Opinion

Chick-Fil-A values

Remember how liberals pounced on Chick-Fil-A’s owner/president for saying more or less what Barack Obama said in his 2008 campaign for president? That marriage was between a man and a woman?

Chicago Mayor Rahm Emanuel declared “Chick-Fil-A’s values are not Chicago values.” Boston Mayor Thomas Menino vowed to block the chain from coming to Beantown. Gotham’s then-City Council speaker, Christine Quinn, demanded Chick-Fil-A’s one New York store be sent packing.

Well, this week Chick-Fil-A values were back in the news. When the deep South was paralyzed by snow that stranded motorists for hours and forced others to abandon cars, Chick-Fil-A moved in.

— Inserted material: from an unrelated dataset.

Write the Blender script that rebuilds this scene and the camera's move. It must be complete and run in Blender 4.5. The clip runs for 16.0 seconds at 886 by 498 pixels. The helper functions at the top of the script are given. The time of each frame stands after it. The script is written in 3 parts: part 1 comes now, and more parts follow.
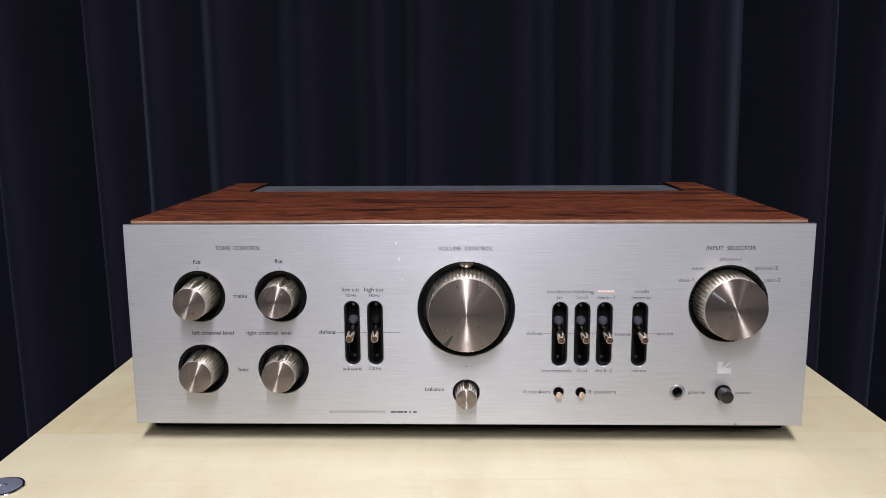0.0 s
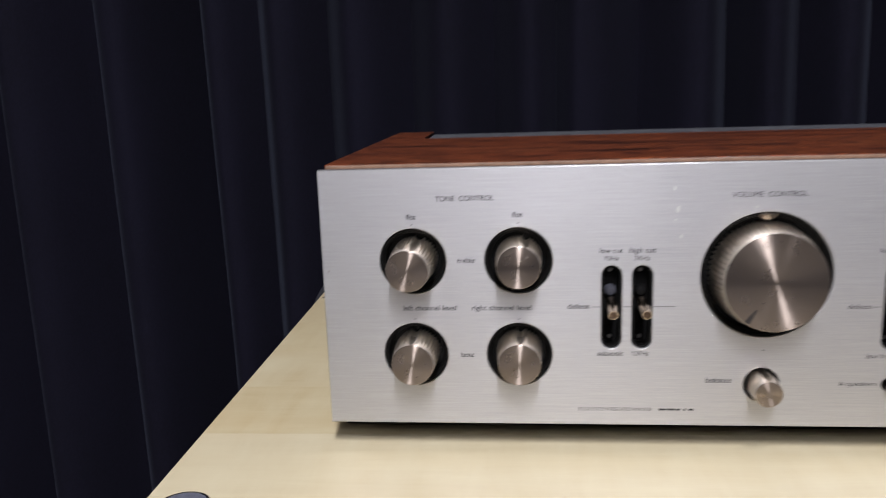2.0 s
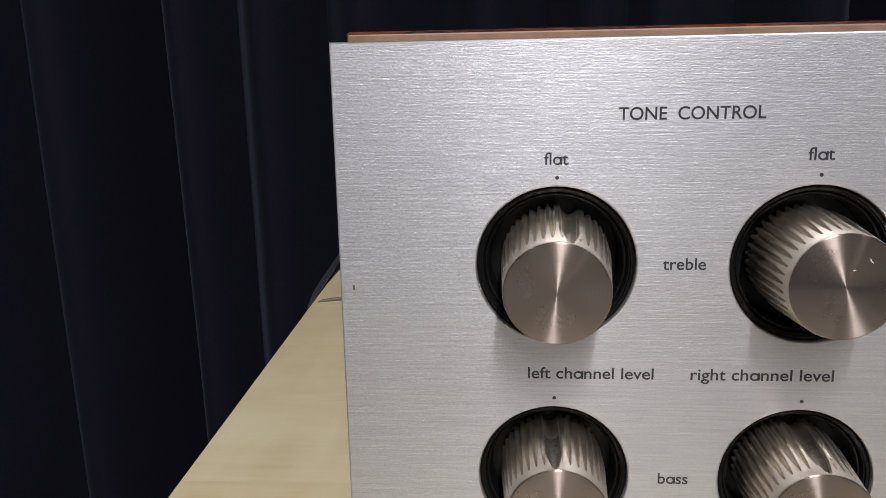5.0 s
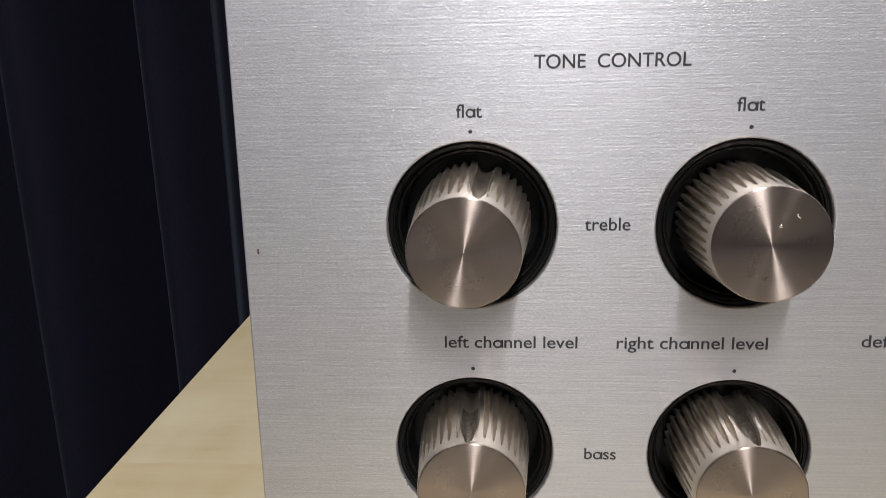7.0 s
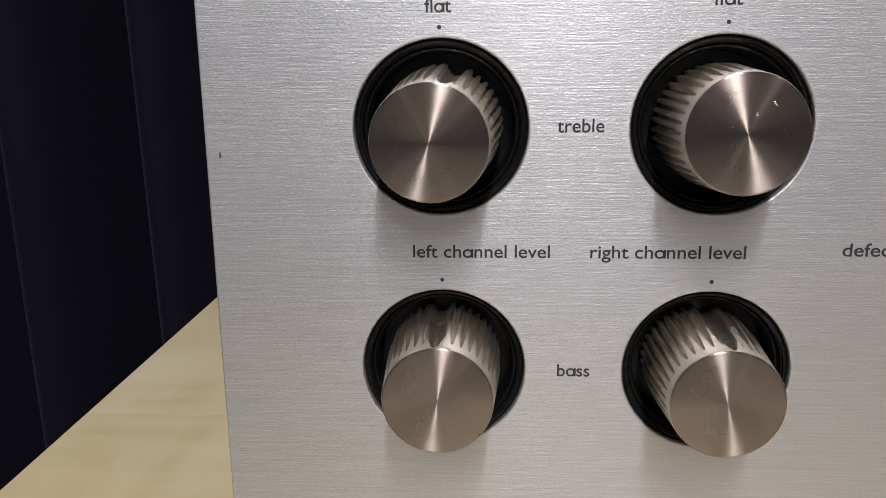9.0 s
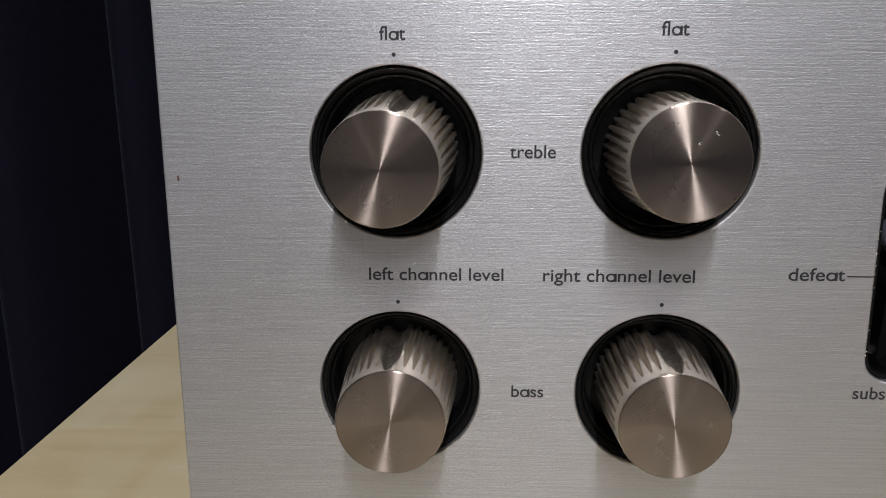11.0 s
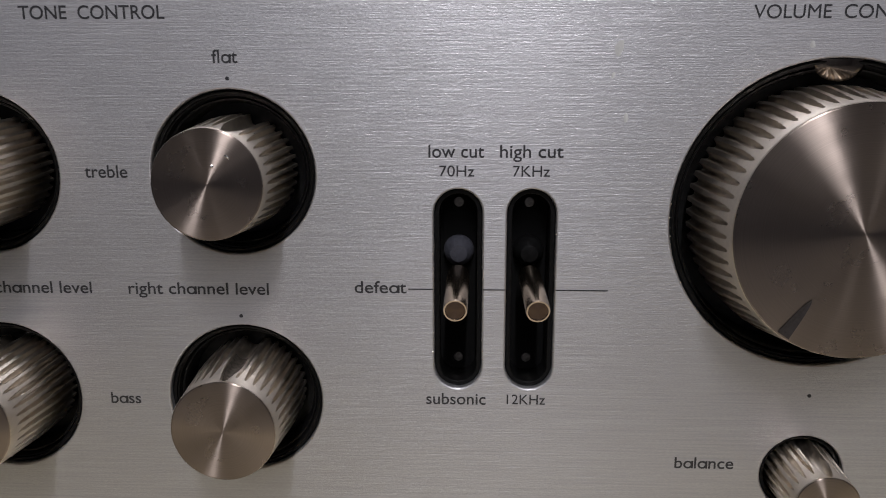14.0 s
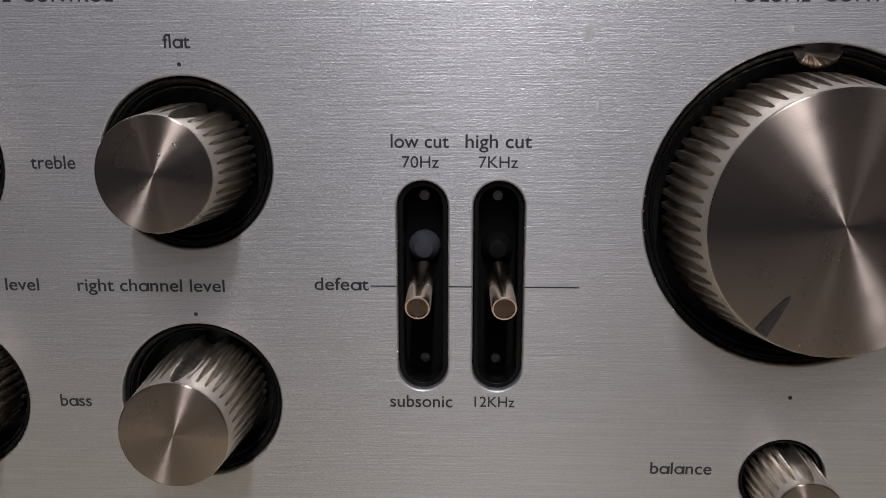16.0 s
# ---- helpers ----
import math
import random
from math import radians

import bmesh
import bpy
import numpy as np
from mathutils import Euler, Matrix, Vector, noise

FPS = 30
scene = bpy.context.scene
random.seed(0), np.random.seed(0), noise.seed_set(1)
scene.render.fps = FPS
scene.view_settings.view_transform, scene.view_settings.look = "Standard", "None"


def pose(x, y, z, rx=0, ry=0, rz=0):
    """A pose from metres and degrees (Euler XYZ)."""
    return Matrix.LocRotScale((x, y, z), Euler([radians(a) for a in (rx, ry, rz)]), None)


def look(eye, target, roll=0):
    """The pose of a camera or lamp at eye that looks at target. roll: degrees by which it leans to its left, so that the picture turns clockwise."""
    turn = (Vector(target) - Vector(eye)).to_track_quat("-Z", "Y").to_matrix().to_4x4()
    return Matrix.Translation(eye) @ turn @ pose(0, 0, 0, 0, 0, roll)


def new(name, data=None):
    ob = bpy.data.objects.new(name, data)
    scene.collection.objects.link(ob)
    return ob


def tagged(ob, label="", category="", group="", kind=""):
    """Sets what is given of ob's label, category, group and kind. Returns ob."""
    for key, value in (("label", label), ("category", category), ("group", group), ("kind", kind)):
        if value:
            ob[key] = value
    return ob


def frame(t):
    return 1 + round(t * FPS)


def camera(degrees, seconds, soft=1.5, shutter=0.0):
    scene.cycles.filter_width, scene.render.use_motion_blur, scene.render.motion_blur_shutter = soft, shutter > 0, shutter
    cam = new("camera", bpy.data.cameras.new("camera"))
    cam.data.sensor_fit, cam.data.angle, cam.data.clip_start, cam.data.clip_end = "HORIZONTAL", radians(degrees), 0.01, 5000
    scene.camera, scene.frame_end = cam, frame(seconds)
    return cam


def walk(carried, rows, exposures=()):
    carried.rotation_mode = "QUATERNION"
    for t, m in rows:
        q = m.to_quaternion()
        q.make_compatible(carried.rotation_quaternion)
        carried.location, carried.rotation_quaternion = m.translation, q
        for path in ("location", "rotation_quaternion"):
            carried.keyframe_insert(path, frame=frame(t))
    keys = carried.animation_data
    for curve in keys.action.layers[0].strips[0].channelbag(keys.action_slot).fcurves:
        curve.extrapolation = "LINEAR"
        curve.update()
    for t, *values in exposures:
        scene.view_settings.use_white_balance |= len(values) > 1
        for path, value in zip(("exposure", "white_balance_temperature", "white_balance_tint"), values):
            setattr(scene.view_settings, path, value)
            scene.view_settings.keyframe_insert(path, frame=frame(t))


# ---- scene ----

In Birmingham, Ala., a Chick-Fil-A store began cooking hundreds of chicken sandwiches and handing them out for free to stranded motorists along the highway. Anyone who needed a warm place to sleep was invited to do so at Chick-Fil-A for as long as needed. The next morning, workers prepared fresh chicken biscuits — which, again, they distributed free.

Why would Chick-Fil-A not capitalize on being the only locally available food source and turn a quick profit? Because, says store manager Audrey Pitt, “this company is based on taking care of people and loving people before you’re worried about money or profit.” Indeed, company CEO Dan Cathy makes no bones about running a family-owned business based “on values rooted in the Bible.”

No, we sure wouldn’t want to have companies with values like those Chick-Fil-A demonstrated in Birmingham opening in our neighborhoods, would we?